Freidkin builds in a lot of political subtext with the Jerusalem bombing at the film’s beginning, and the social unrest in Central America where most of the film is set. It’s a hard, suffocating life. The village is really a slum where there seems little, if any hope. The workers are being suppressed by both the oil company, and the military government’s strong-arm soldiers.

Freidkin selected the German electric rock band Tangerine Dream to provide the pulsing and jagged soundtrack music, and it’s very effective in supporting the tension and tedium that builds in the film.

The film was so costly ($22M in 1978 dollars) that Paramount brought in Universal to share the load. After the initial screenings, the studio execs knew this film was in trouble. Through the years, Sorcerer languished as a bit of a cult classic, rather than a film many people knew about or saw. Today, Sorcerer has been rediscovered and boasts a pretty respectable rating on Rottentomatoes.com. I have to admit, the film was better than I thought, but far from a classic. There’s nothing really uplifting about this film or its ending, and it deserved the box office response it received at the time. The film’s title is very misleading and convoluted. Sorcerer, is one of the truck’s name, and according to a Friedkin quote, sorcerer is an evil wizard named fate. Even if that’s true, it’s still a lousy title for the film he directed.

In 2024, Wages of Fear was again remade, this time by director Julien Leclercq for Netflix. Instead of a jungle, the story material reverts back to a desert setting. Franck Gastambide, Alban Lenoir, and Ana Girardot star in this French production. While trying to stay true to the original source material, the film was stylized for a modern audience. The politics are more personal, as is the brutality and violence, some sex was added to the mix, and very contemporary film techniques used, including a story structure that uses jump-cutting, and modern camera movement technology and CGI effects.

It’s a stretch to imagine hauling a dangerous substance would be much of a problem today, 500 miles across the desert seems very doable. Modern communications, satellite GPS, state of the art vehicle technology and weaponry almost put this film in the realm of a typical Hollywood action flick. The original film had none of this gadgetry or high-concept evil corporate villains. I guess it takes more to entertain an audience of 14 year olds. Any semblance of the original story and this film is purely incidental.

This version of The Wages of Fear lacks originality, offering up instead, well-placed explosions and surprise ambushes.
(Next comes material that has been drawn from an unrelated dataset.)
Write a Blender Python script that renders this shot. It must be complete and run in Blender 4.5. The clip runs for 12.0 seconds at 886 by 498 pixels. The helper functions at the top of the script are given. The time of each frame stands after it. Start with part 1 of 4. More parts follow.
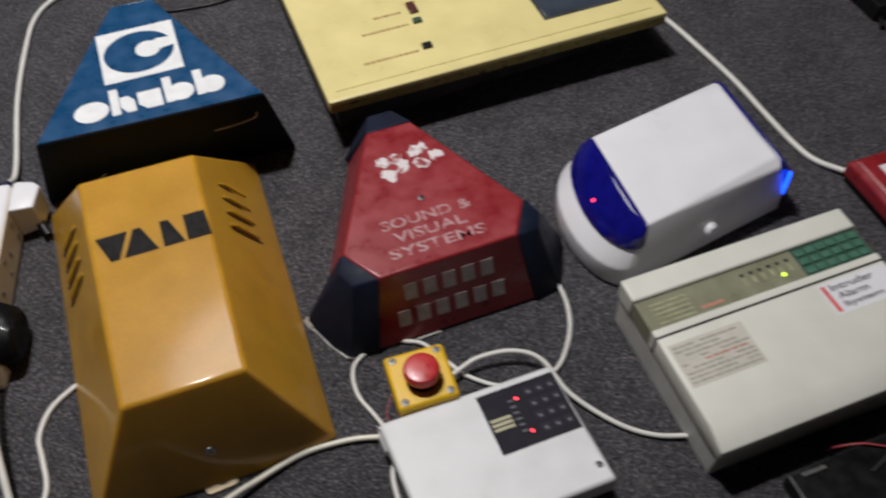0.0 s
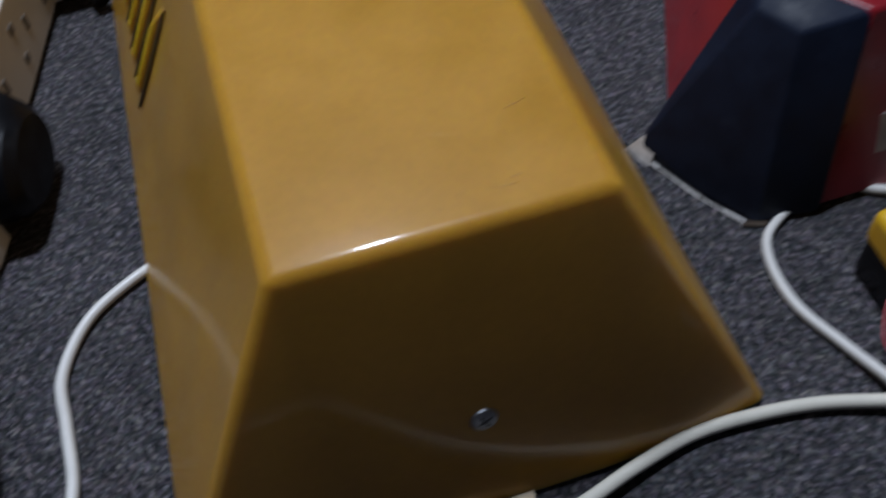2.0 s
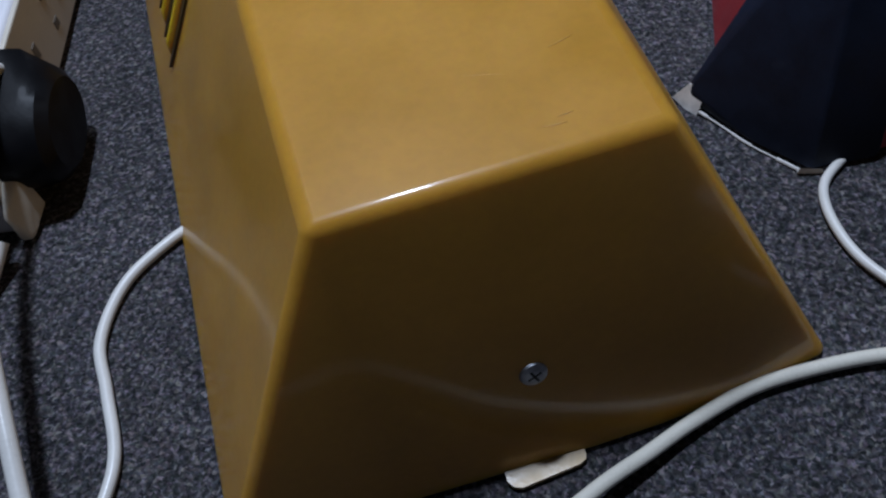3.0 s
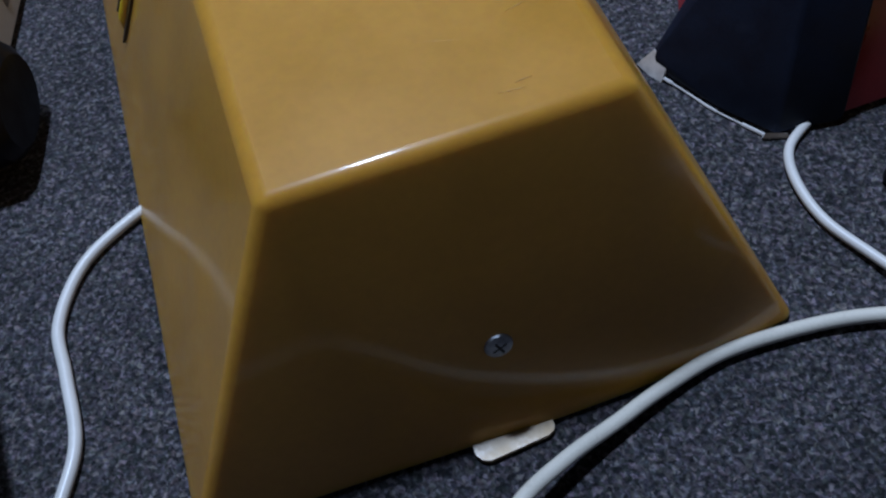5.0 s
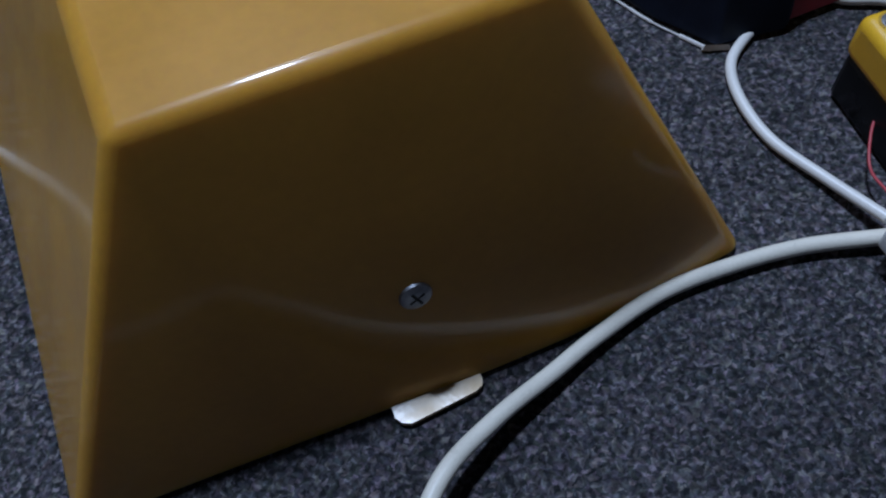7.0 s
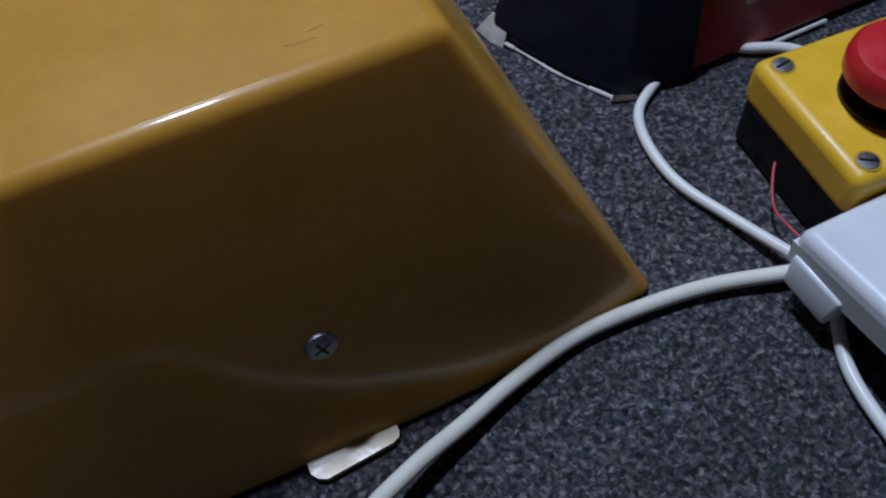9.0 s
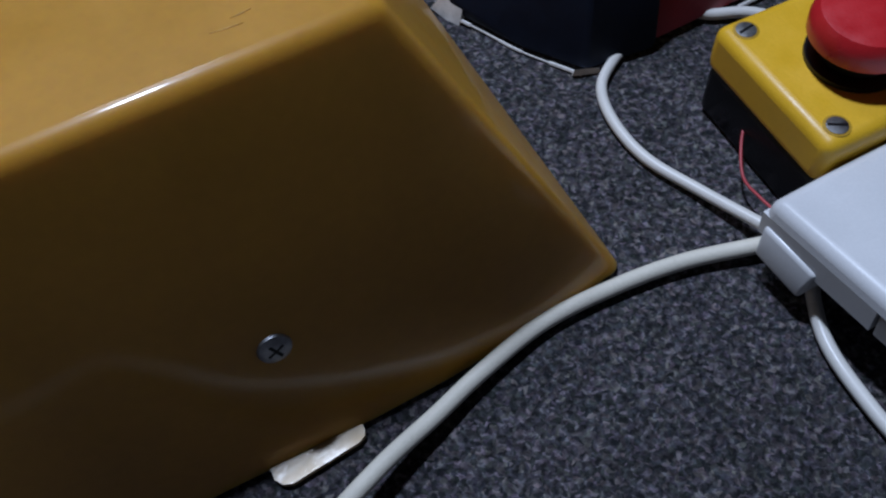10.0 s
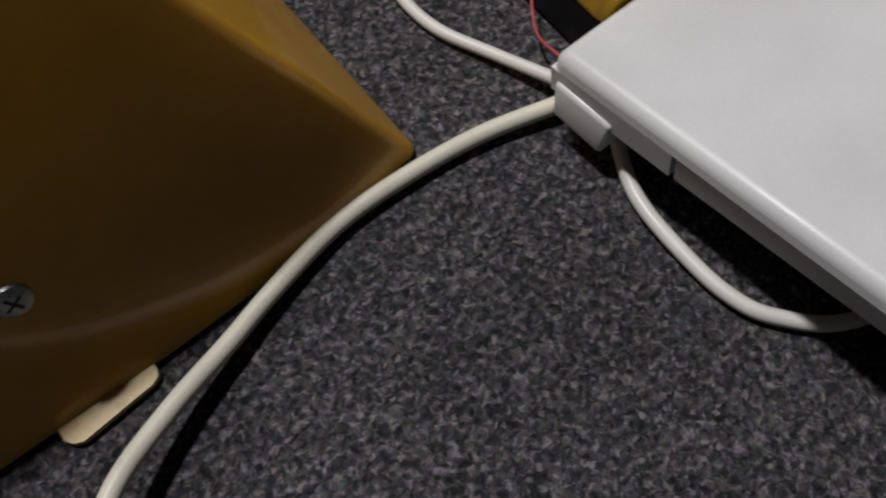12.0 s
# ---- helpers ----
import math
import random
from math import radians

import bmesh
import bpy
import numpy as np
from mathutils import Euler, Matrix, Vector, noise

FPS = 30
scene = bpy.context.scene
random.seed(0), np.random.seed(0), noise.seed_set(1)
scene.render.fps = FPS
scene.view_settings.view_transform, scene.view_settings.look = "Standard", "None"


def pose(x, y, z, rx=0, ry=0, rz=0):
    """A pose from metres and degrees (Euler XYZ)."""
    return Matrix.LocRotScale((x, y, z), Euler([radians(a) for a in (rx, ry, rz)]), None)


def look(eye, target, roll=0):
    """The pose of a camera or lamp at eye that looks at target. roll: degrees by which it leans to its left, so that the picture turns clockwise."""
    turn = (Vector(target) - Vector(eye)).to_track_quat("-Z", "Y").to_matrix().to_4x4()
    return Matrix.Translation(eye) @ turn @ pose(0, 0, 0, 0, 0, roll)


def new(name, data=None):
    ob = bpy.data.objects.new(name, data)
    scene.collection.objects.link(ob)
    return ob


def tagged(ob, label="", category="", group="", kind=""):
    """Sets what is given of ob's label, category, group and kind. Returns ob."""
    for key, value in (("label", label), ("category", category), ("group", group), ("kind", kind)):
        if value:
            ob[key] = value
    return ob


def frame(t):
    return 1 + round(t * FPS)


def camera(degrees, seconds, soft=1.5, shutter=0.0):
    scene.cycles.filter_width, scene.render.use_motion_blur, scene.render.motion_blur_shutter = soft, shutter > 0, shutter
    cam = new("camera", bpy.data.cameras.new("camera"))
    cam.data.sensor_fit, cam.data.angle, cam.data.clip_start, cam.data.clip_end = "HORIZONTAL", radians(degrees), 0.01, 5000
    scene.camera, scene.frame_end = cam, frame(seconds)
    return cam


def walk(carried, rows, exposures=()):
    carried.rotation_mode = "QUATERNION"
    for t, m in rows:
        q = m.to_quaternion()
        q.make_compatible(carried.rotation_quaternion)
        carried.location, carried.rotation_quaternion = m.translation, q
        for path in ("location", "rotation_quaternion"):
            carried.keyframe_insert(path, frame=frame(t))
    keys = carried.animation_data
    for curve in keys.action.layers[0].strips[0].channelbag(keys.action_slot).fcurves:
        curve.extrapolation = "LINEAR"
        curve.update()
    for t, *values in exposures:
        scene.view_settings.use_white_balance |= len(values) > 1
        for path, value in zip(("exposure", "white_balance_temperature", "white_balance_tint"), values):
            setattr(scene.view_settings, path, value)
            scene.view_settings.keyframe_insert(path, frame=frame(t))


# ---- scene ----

At least Sorcerer tried to put the audience inside the truck and feel the hopelessness of those four men. This version should make you want to see the original film. Instead, it’s forgotten as soon as the credits roll.

Final thoughts

It’s hard for me to not like the 1953 film version the most. It’s taunt, genuine, gritty and powerful. They do not make films like this anymore. They could, but don’t. Audiences have changed, and filmmakers employ more technology, gadgetry and stylization visuals in pushing the boundaries. Sorcerer and the 2024 remake each offer a different telling of the basic storytelling. The visuals are quite different for both, and the character backstories are approached differently too. The original is the one to see, but the other two have their moments.